A byelection that could put new British Columbia Liberal leader Kevin Falcon back in the province’s legislature is a race about the past and future, say both the candidates and political experts.
Voters in the upscale Vancouver-Quilchena riding, previously held by two former BC Liberal leaders, will choose a new member on April 30.
Falcon, 59, is a former cabinet minister who was elected party leader in February after more than a decade away from B.C. politics.
He said he aimed to lead an Opposition that would hold the New Democrat government to account for failures on affordability, housing, and the overdose crisis.
His main rival is first-time NDP candidate Jeanette Ashe, a political scientist who is married to Vancouver Mayor Kennedy Stewart.
She said her campaign focused on reminding voters about Falcon’s past as a minister in governments that slashed social programs.
NDP cabinet ministers, including Finance Minister Selina Robinson, have campaigned with Ashe to tell voters that Falcon presided over cuts to programs for women and families and he should be denied a return to the legislature.
The question for voters is whether they define Falcon as a politician carrying yesterday’s baggage, or as a new leader who can turn things around for the Opposition in the 2024 provincial election, after two consecutive defeats, said Prof. Stewart Prest, a Simon Fraser University political scientist.
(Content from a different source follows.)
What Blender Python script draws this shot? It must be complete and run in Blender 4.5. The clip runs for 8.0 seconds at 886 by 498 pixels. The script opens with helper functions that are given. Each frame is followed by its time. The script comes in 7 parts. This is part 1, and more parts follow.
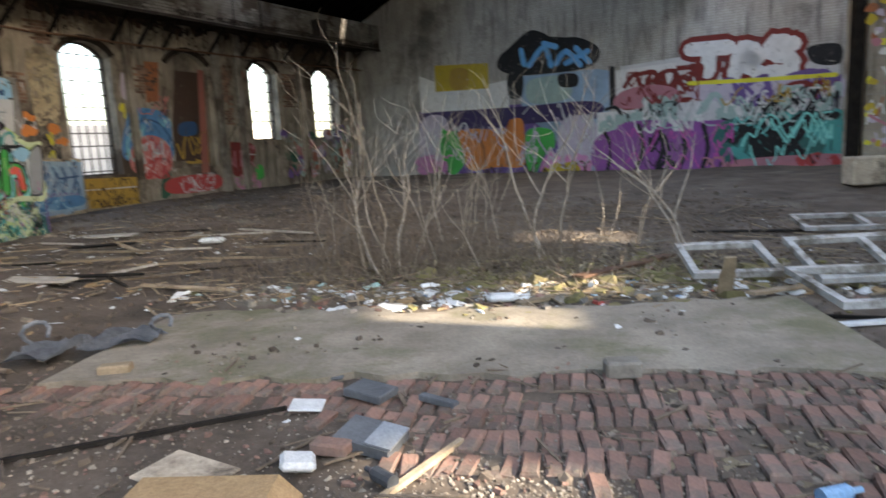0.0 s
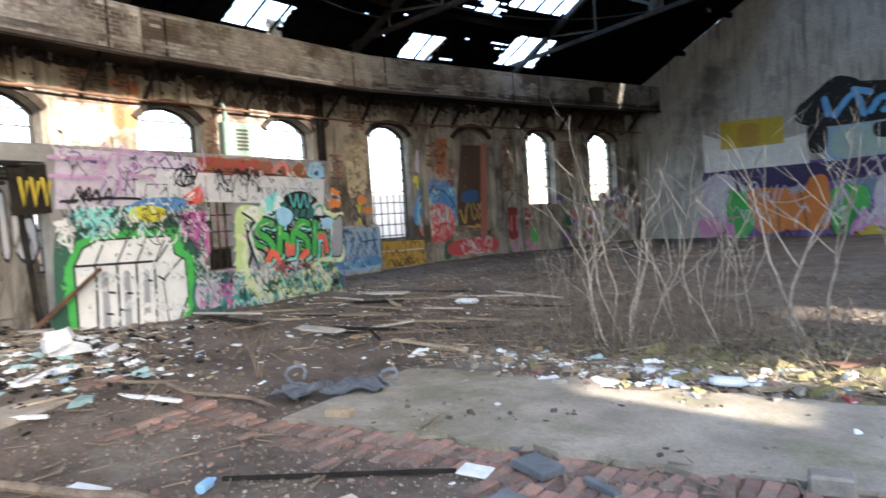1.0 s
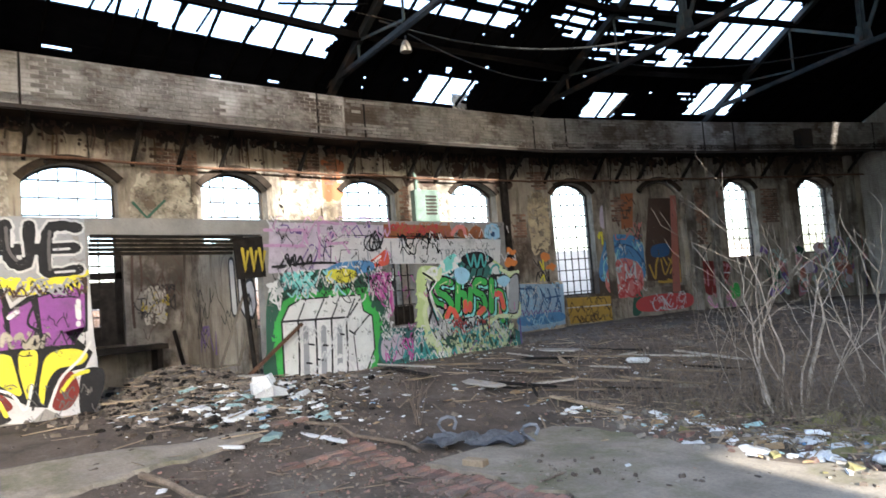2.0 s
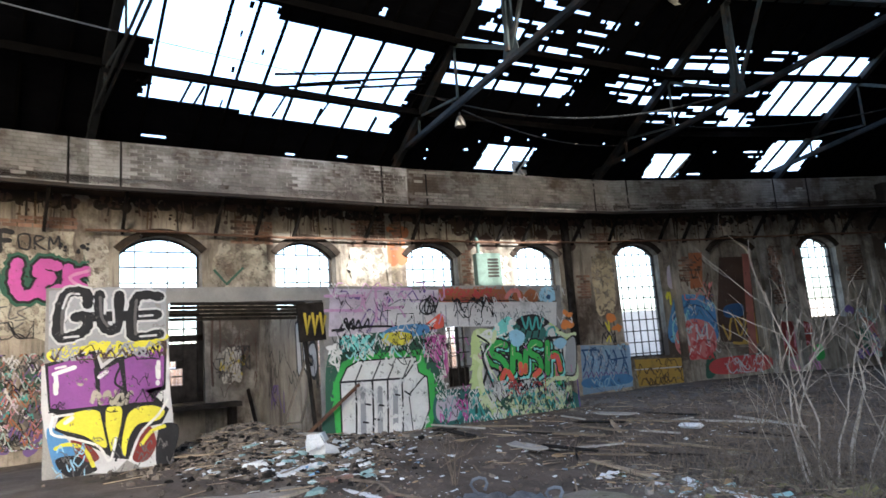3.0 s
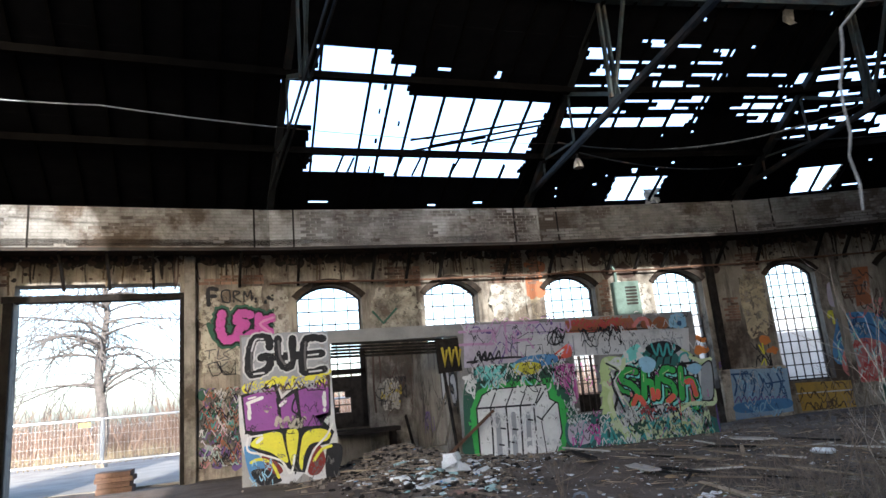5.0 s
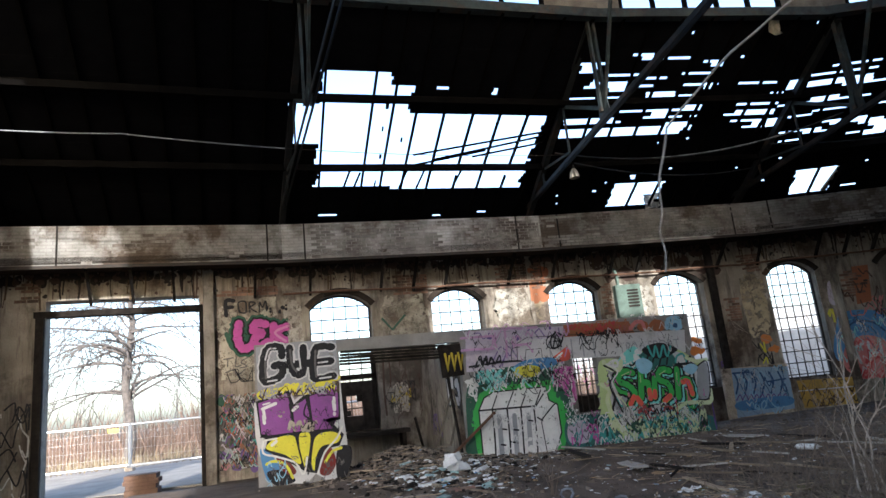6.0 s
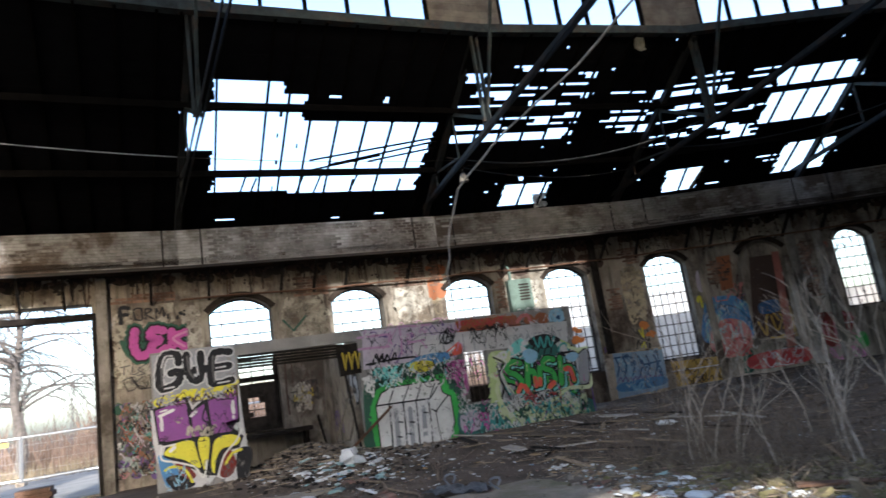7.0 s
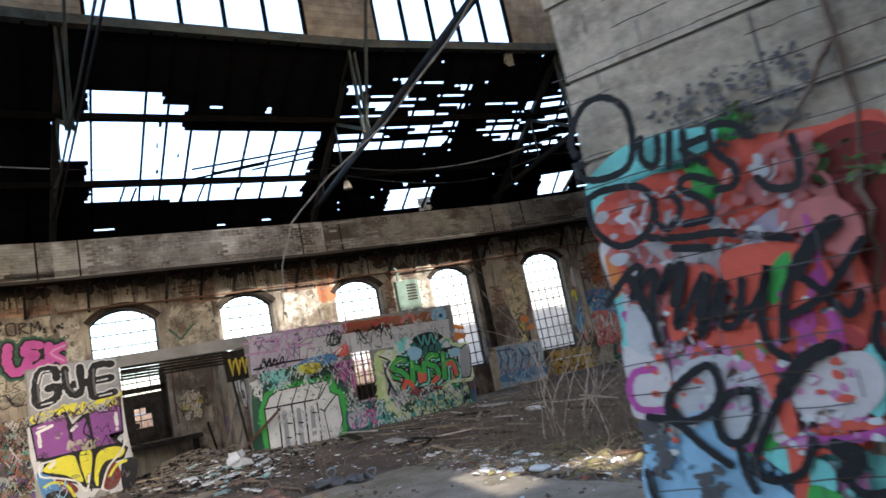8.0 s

“He has a very long track record, and we know the NDP is losing no time trying to pick at it,” said Prest, who said he considers Falcon the front-runner.
“This is a time to try and define him a little bit and to try and find the kinds of attacks that may work well,” he said in an interview.
“We may think of this as something of a dress rehearsal for what the NDP will say and do and what Mr. Falcon may say and do in the election down the road.”
Vancouver-Quilchena has been a safe seat for the BC Liberals. It was previously held by former party leaders Andrew Wilkinson and Gordon Campbell.
Wilkinson, who quit as party leader after the Oct. 2020 provincial election, was re-elected in the riding with 56 per cent of the vote. He announced his retirement as an MLA last February, paving the way for Falcon to run in Vancouver-Quilchena.
The three other candidates in the byelection are Wendy Hayko of the B.C. Green Party; Dallas Brodie, Conservative; and Sandra Filosof-Schipper, Libertarian.
Hayko, an emergency management expert and driving instructor, said she was concerned about housing for young people and government inaction on climate change.
Brodie, a lawyer and former broadcaster, said she lived in the riding and was looking to open a clothing boutique business.
Filosof-Schipper, who ran as the Libertarian candidate in Vancouver-Fairview in 2020, said she would advocate for affordable housing, health care and forestry initiatives.
Falcon said the NDP was campaigning on personal attacks to deflect attention from a failed record on housing affordability and the overdose crisis.
“I care a lot about people, but I also care a lot about results,” he said in an interview.
“The fact they want to pivot away from their own record is no surprise to me. I will keep focused on their record and their failures as a government to achieve any positive results in any metric you want to use.”
Falcon, who held a seat in Surrey for three terms before deciding not to run in the 2013 election, said he left politics to spend more time with his young family. He also worked in the private sector with a Vancouver investment and property development firm.
He held a number of portfolios after first being elected in 2001, including transportation, health, finance and was the deputy premier. Falcon finished second in the 2011 leadership contest to Christy Clark, who served as premier until the party lost power.
Vancouver-Quilchena is one of the most well-off constituencies in the province, but Falcon said its voters told him that unaffordability, especially for home prices and rent, was a major concern.
He said most people in the riding want their children and grandchild to one day be able to afford to live in the city.
“That’s not happening under NDP policies.”
Ashe, who chairs the political science department at Douglas College, said she decided to enter the byelection at the urging of her students, as well as her husband, Mayor Stewart.
Falcon’s election as Liberal leader also convinced her to run, she said.
“I really love this city and I love this province, and when I heard Kevin Falcon was elected by the B.C. Liberals as the next leader, I was actually really aghast,” she said in an interview.
“I couldn’t believe they chose him. He was part of a government that made such deep, devastating cuts that affected our province and still has this lingering effect.”
Ashe said she wanted to stress to voters that Falcon had not changed.
“It’s up to them who they vote for,” she said. “I hope they vote for me, but I want them to look back to the years and remember who Kevin Falcon was and what he was in it for, for himself and (real estate) speculators.”
Former Liberal cabinet minister Mary Polak said Falcon’s presence would be felt by the NDP and his own party caucus if he won the byelection.
“He will be focused,” she said. “There will be tasks to complete. and he will expect them completed. He’s no slouch when it comes to putting in front of his caucus the goals they need to reach.”
The dynamic in the legislature between the B.C. Liberals and the NDP and Falcon and Premier John Horgan would heat up if Falcon returned, said Polak.
“If they want to fight Kevin Falcon successfully, they are going to have to do better than trying to dredge up the past,” she said. “They are going to have to look at what he’s got on his platform for the future.”